3.  Neither, as was submitted by the Owners, were the Charterers restricted from loading at Sohar by the use of the phraseology “…via eastmed/black sea…” and “to redsea/pg/india/fareast…” in the charter. Use of the words “via” meant “by way of” and “to” simply denoted the contractual route. Therefore, the Charterers were entitled to direct the vessel to load and discharge as they wished, within the agreed trading limits and on the contractual route.

4.  Finally, the Court rejected the Owners’ argument that if the Tribunal was correct that the Charterers had the right to perform another voyage, then the charter would be open-ended. The Court found that the Charterers were restricted by the agreed trading limits and by the contractual route.
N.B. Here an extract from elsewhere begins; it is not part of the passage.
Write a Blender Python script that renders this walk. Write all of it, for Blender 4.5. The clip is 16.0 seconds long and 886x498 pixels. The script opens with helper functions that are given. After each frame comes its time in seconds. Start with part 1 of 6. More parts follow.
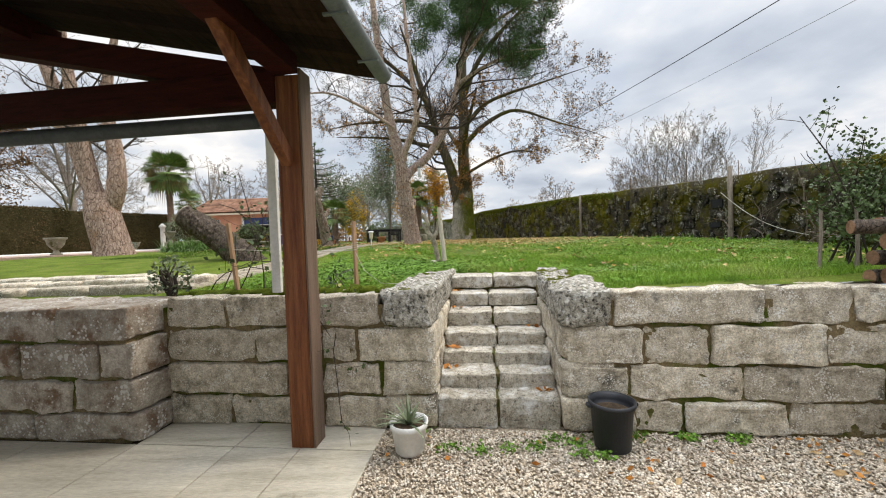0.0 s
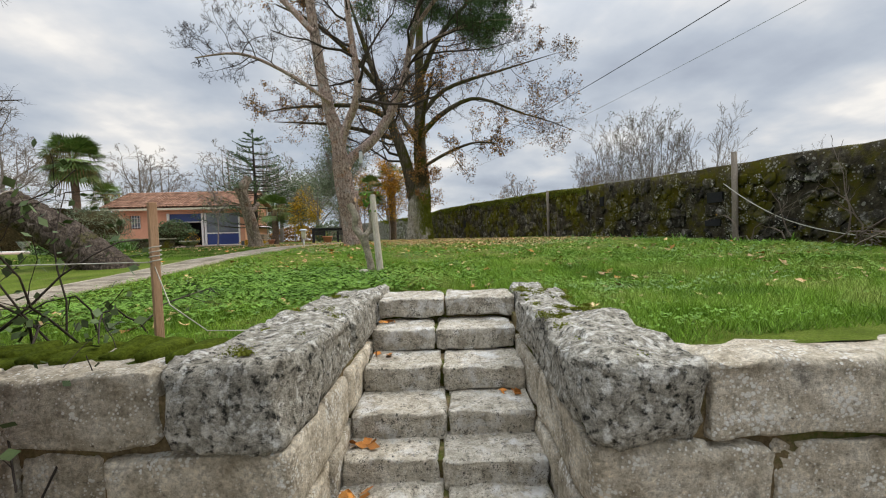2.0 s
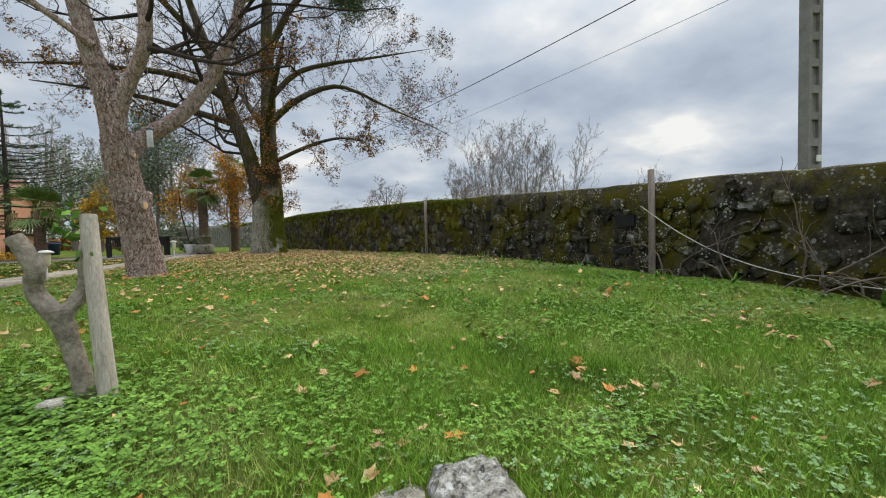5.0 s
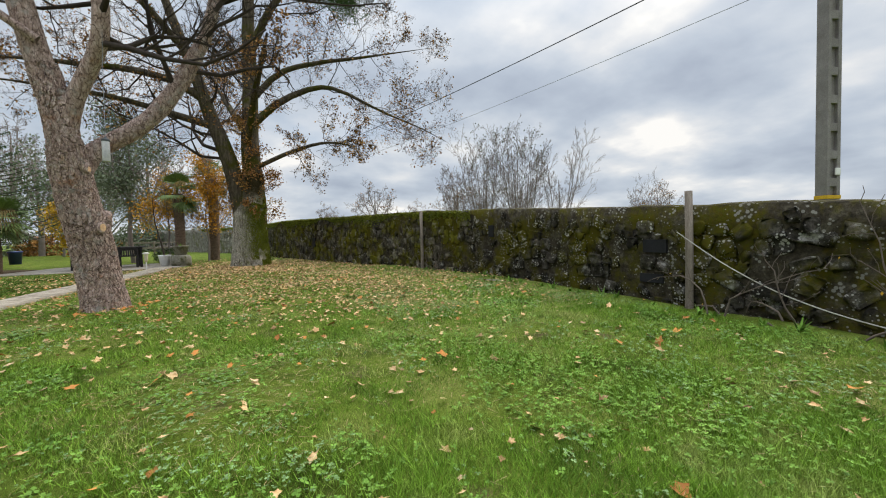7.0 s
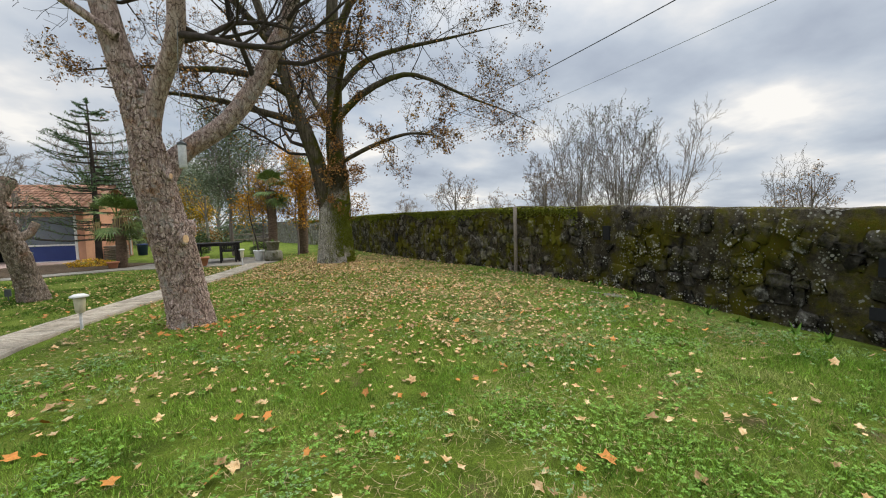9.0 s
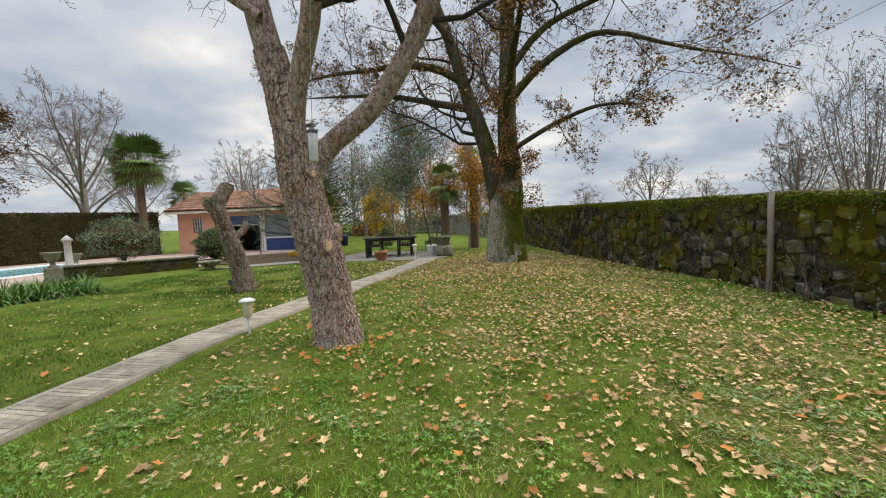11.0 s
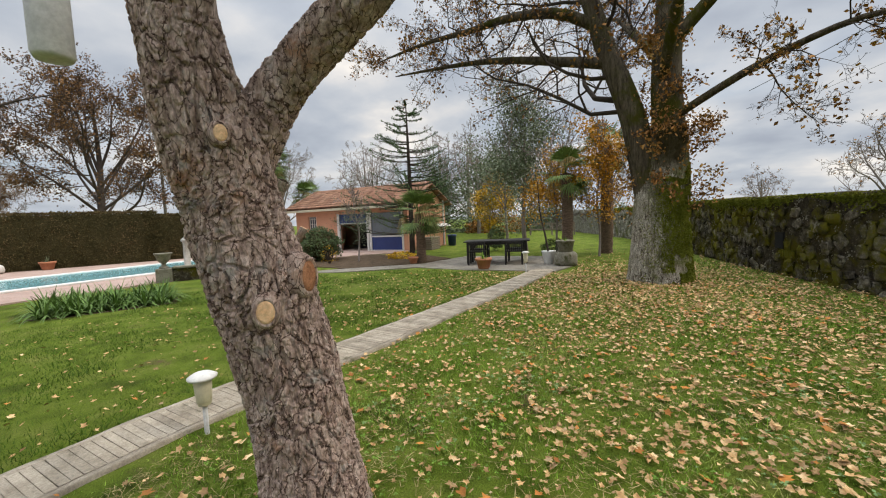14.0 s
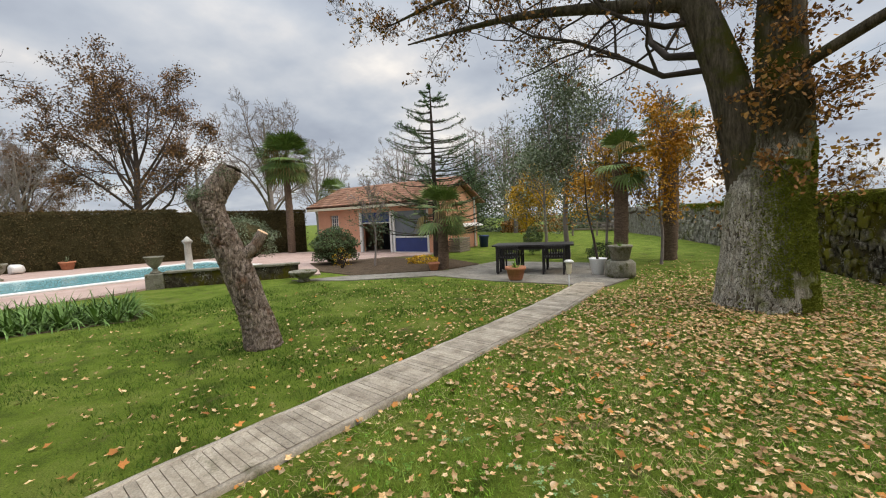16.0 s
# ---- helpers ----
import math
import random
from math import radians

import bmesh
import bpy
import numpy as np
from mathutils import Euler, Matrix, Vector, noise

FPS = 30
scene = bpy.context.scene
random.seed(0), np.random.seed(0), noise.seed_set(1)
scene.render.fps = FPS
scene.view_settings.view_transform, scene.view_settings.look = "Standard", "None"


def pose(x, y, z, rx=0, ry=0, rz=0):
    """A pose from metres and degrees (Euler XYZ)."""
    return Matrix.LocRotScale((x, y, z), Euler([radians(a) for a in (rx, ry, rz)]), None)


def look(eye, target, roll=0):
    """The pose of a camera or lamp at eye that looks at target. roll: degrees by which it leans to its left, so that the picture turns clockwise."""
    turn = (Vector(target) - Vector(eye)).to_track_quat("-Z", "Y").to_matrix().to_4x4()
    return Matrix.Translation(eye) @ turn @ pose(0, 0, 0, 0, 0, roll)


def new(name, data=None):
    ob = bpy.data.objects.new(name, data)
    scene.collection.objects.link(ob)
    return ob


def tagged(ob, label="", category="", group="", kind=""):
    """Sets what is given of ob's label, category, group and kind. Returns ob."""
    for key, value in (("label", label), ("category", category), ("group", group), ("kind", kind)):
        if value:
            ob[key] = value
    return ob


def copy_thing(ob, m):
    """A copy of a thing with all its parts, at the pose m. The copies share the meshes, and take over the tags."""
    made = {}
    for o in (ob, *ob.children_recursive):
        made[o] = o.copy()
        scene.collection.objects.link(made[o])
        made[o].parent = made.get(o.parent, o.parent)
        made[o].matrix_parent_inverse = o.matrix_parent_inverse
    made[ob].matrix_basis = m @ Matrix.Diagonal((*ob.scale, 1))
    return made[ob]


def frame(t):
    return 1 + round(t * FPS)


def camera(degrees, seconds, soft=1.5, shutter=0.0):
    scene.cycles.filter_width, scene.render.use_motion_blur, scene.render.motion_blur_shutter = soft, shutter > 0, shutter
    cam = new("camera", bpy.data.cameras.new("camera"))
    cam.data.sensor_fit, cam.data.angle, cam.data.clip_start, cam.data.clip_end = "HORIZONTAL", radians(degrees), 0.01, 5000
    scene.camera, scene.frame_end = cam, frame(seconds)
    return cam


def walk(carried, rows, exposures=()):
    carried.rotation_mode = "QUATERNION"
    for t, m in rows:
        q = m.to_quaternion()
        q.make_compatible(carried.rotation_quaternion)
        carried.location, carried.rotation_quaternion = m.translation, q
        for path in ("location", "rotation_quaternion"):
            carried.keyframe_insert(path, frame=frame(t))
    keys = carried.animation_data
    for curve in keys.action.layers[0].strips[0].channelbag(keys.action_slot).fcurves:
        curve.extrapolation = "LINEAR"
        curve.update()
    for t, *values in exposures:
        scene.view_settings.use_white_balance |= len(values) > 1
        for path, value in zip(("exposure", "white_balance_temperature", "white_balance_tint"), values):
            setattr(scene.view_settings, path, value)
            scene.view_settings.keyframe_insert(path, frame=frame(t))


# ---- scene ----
cam = camera(97.8, 16.0, soft=1.1)
METRES, EYE, TILT, LEAN, TURN = 13.0, 1.65, 0.0, 0.0, 0.0
ROWS = [
    (0.0, 0.0, 0.0, 0.0, -0.06, -1.74, 1.98),
    (0.5, 0.0085, 0.0384, 0.0003, -1.1, -1.73, 1.95),
    (1.0, 0.0102, 0.0735, -0.0004, -2.5, -1.78, 1.91),
    (1.5, 0.0161, 0.109, -0.0015, -4.05, -1.84, 1.82),
    (2.0, 0.0246, 0.1443, -0.0012, -5.83, -1.95, 1.78),
    (2.5, 0.0314, 0.1787, 0.0008, -8.39, -2.06, 1.7),
    (3.0, 0.0373, 0.2141, 0.002, -11.56, -2.14, 1.58),
    (3.5, 0.0434, 0.2488, 0.0024, -15.37, -2.13, 1.47),
    (4.0, 0.0487, 0.2775, 0.0113, -19.75, -2.09, 1.4),
    (4.5, 0.0565, 0.2986, 0.0206, -23.48, -2.06, 1.36),
    (7.0, 0.063, 0.3775, 0.0576, -27.55, -2.15, 1.36),
    (7.5, 0.0667, 0.3983, 0.065, -26.88, -2.4, 1.37),
    (8.0, 0.0612, 0.4197, 0.0707, -25.06, -2.73, 1.39),
    (8.5, 0.0596, 0.4435, 0.0791, -21.57, -3.18, 1.43),
    (9.0, 0.0679, 0.4718, 0.0808, -16.48, -3.72, 1.57),
    (9.5, 0.0747, 0.5027, 0.0786, -10.33, -4.16, 1.79),
    (10.0, 0.0786, 0.5329, 0.0842, -3.49, -4.38, 1.91),
    (12.5, 0.0712, 0.7031, 0.0945, 20.93, -4.4, 2.45),
    (13.0, 0.0613, 0.7375, 0.0973, 23.14, -4.37, 2.44),
    (13.5, 0.0561, 0.7739, 0.0993, 24.95, -4.4, 2.45),
    (14.0, 0.0465, 0.8123, 0.1018, 26.24, -4.39, 2.44),
    (14.5, 0.0382, 0.8523, 0.0999, 27.34, -4.39, 2.43),
    (15.0, 0.0292, 0.889, 0.0994, 28.72, -4.39, 2.47),
    (15.5, 0.0169, 0.9263, 0.1028, 30.31, -4.39, 2.45),
    (16.0, 0.0035, 0.9629, 0.1033, 31.85, -4.42, 2.44),
]
walk(cam, [(t, pose(0, 0, EYE, TILT, LEAN, TURN) @ pose(METRES * x, METRES * y, METRES * z, 90 + pitch, roll, yaw)) for t, x, y, z, yaw, pitch, roll in ROWS],
     exposures=[(0.0, 0.42, 7200, 11), (1.2, 0.34, 7200, 11), (2.5, -0.02, 6900, 9), (4.5, 0.0, 6750, 8), (7.0, 0.14, 6900, 9), (12.5, 0.04, 7050, 10), (14.5, 0.08, 7250, 11), (16.0, 0.07, 7150, 11)])


# ---- small helpers ----
def tex(m, kind, **props):
    n = m.node_tree.nodes.new(kind)
    for k, v in props.items():
        n.inputs[k].default_value = v
    return n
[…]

If the Owners were correct in their position that the trip should have ended at the final discharge port of Dammam, this would have been commercially unattractive to the Charterers, who would have been forced to ballast the vessel to the redelivery area and pay hire to the Owners without the possibility of earning freight.


The decision of the Commercial Court confirms that use of the word “trip” in connection with a charter is misleading. What is meant by the word “trip” very much depends upon the specific wording of the charterparty. To avoid any arguments about what constitutes the “trip”, it is therefore prudent to use precise wording in the charterparty to describe loading and discharge ranges and expressly provide what ports or areas are to be excluded. In the absence of a clear contractual agreement as to what is excluded from a vessel’s trading pattern, the Court may, as it did in this case, construe such provisions in favour of the Charterers by finding that the Charterers are entitled to order the vessel to load cargo from a port or place within a range that is not expressly excluded.